Copy verbatim the material from its first line to the line that holds "Vector((0, 0, -.003))", including that line.
** begin **
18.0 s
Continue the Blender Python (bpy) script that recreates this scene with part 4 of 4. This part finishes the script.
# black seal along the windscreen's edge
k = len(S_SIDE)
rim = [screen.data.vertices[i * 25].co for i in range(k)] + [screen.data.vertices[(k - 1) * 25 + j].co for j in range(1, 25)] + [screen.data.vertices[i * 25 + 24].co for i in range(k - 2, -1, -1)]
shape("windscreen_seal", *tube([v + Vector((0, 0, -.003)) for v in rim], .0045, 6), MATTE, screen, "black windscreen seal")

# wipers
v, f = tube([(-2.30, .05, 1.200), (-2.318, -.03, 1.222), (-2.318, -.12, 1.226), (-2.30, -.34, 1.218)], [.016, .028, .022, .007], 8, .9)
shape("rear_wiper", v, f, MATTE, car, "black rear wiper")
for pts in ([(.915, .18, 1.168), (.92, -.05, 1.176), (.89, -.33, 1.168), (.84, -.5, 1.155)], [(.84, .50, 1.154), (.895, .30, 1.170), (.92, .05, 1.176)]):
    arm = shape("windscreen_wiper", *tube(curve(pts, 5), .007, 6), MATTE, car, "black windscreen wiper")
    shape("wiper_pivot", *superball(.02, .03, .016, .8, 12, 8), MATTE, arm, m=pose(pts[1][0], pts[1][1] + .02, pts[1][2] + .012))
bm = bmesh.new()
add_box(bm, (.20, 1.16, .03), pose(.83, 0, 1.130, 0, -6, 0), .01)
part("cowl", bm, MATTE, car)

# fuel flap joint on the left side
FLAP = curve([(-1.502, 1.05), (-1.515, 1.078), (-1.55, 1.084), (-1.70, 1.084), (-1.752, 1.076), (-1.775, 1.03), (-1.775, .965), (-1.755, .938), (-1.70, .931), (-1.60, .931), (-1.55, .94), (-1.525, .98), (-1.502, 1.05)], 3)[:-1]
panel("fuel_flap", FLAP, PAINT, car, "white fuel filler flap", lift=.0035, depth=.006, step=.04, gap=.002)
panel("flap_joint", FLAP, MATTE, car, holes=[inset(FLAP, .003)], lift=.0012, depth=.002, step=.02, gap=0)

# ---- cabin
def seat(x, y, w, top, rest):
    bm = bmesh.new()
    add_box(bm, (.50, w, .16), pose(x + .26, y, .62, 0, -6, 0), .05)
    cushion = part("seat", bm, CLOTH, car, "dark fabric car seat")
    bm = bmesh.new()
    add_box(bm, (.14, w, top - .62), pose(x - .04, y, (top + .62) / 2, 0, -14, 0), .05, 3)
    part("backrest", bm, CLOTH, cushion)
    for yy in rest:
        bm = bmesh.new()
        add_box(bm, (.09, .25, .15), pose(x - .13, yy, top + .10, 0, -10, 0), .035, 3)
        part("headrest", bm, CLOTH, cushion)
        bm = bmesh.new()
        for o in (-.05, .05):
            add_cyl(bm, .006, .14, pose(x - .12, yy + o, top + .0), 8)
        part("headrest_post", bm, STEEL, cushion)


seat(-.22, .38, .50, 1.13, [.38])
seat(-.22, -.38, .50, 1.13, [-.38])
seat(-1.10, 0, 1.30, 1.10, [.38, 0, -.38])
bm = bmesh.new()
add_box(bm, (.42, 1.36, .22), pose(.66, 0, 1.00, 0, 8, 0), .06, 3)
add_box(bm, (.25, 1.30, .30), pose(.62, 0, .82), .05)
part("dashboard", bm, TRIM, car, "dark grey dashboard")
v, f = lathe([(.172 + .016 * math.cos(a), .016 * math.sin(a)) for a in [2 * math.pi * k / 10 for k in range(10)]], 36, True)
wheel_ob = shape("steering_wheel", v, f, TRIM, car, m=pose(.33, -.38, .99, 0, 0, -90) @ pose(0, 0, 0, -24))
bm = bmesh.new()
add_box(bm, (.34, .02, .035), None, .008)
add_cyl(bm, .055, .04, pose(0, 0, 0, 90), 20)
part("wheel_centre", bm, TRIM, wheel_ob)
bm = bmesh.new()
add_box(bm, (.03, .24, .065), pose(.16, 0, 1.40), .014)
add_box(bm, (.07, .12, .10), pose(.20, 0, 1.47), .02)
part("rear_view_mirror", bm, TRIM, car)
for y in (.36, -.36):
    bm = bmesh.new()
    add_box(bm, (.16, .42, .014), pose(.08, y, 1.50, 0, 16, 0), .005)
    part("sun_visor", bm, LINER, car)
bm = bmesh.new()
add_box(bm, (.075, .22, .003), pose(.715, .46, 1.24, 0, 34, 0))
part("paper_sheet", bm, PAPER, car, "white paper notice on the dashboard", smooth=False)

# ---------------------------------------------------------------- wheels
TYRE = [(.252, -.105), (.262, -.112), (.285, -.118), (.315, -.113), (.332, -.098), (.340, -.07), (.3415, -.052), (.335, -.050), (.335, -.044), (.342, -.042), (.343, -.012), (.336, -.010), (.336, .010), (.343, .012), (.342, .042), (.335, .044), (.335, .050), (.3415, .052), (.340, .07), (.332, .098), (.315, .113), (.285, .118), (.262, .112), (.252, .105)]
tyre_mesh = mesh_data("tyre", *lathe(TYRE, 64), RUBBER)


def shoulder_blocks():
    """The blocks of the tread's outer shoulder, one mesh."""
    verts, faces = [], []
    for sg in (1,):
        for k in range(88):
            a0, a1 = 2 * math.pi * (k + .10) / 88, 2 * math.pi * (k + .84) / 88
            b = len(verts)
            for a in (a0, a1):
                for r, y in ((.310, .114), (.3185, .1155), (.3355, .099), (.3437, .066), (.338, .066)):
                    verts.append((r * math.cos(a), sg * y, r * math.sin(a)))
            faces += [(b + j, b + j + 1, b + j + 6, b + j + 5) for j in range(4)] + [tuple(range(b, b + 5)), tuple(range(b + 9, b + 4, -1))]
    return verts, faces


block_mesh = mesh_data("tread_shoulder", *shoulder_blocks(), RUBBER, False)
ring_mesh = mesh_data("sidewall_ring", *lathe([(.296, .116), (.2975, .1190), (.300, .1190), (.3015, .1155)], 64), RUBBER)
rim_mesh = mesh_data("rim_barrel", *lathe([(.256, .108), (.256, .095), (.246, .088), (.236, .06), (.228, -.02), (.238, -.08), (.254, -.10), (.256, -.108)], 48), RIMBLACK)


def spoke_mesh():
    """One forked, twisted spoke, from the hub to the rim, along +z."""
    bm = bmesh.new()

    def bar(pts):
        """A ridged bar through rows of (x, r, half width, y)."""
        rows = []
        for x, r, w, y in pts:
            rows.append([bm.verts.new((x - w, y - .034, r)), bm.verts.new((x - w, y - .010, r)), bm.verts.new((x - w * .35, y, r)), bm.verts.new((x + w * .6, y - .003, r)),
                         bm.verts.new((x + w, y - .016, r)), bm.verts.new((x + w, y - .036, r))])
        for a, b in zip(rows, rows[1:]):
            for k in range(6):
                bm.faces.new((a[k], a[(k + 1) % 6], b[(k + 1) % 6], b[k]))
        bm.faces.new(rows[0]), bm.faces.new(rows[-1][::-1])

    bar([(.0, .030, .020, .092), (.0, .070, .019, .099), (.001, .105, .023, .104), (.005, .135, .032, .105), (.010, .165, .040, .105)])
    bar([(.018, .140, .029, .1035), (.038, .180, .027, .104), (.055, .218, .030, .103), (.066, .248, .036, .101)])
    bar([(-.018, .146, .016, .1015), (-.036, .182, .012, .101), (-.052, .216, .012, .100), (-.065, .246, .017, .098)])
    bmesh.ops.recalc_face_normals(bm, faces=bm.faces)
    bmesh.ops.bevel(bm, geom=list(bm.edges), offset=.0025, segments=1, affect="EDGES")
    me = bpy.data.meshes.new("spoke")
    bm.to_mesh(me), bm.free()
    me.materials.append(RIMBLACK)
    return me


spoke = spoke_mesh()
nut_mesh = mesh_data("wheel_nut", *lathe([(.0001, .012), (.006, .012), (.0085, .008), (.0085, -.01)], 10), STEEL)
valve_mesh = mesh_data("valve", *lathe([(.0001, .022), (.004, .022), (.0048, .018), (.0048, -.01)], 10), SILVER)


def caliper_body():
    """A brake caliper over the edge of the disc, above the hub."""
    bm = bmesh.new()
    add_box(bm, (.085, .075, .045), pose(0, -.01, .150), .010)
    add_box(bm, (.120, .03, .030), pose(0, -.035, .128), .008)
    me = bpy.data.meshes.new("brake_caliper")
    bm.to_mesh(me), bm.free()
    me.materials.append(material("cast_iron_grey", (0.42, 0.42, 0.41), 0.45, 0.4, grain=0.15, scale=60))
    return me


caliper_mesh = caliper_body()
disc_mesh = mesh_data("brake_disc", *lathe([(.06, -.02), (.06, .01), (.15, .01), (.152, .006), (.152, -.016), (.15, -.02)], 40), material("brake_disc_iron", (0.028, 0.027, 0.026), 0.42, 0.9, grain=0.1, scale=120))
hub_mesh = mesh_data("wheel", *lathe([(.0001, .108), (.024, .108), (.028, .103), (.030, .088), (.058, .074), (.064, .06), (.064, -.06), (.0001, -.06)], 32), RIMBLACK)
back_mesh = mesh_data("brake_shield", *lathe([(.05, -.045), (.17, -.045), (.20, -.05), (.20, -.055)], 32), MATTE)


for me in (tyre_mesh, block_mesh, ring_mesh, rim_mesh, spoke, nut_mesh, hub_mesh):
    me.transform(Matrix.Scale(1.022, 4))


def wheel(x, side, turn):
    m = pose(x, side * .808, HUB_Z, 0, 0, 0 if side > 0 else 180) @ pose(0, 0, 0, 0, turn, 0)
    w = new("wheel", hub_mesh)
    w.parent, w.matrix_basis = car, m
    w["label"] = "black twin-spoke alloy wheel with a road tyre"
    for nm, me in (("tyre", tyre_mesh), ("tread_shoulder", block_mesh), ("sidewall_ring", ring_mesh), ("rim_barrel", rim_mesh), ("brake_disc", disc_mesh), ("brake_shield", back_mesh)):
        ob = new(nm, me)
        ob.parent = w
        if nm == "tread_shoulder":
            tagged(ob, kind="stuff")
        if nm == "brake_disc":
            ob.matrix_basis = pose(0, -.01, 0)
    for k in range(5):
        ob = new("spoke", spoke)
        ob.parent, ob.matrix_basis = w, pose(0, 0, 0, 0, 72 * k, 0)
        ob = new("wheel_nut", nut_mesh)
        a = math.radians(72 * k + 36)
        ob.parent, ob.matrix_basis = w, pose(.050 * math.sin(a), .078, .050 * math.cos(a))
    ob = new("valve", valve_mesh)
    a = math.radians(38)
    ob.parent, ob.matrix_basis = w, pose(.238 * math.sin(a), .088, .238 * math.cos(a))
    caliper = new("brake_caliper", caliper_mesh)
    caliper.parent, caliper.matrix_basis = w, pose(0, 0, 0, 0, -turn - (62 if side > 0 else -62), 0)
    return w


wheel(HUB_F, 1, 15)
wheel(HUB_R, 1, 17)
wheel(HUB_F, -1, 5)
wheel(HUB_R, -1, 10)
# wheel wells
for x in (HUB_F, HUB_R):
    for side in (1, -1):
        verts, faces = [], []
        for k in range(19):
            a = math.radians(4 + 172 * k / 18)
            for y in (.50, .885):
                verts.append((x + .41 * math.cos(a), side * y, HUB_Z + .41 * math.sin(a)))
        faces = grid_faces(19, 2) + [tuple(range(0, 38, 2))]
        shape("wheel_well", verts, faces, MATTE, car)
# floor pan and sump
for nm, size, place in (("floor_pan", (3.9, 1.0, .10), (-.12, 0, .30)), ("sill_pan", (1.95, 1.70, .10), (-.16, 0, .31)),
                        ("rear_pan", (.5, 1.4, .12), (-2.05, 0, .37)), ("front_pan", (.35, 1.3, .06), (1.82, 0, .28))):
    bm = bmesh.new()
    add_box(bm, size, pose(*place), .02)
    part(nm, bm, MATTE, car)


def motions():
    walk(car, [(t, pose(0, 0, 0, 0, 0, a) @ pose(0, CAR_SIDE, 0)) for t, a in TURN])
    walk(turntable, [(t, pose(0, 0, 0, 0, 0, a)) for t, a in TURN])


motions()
** end **
## Answer to this problem
18.0 s
Continue the Blender Python (bpy) script that recreates this scene with part 4 of 4. This part finishes the script.
# black seal along the windscreen's edge
k = len(S_SIDE)
rim = [screen.data.vertices[i * 25].co for i in range(k)] + [screen.data.vertices[(k - 1) * 25 + j].co for j in range(1, 25)] + [screen.data.vertices[i * 25 + 24].co for i in range(k - 2, -1, -1)]
shape("windscreen_seal", *tube([v + Vector((0, 0, -.003)) for v in rim], .0045, 6), MATTE, screen, "black windscreen seal")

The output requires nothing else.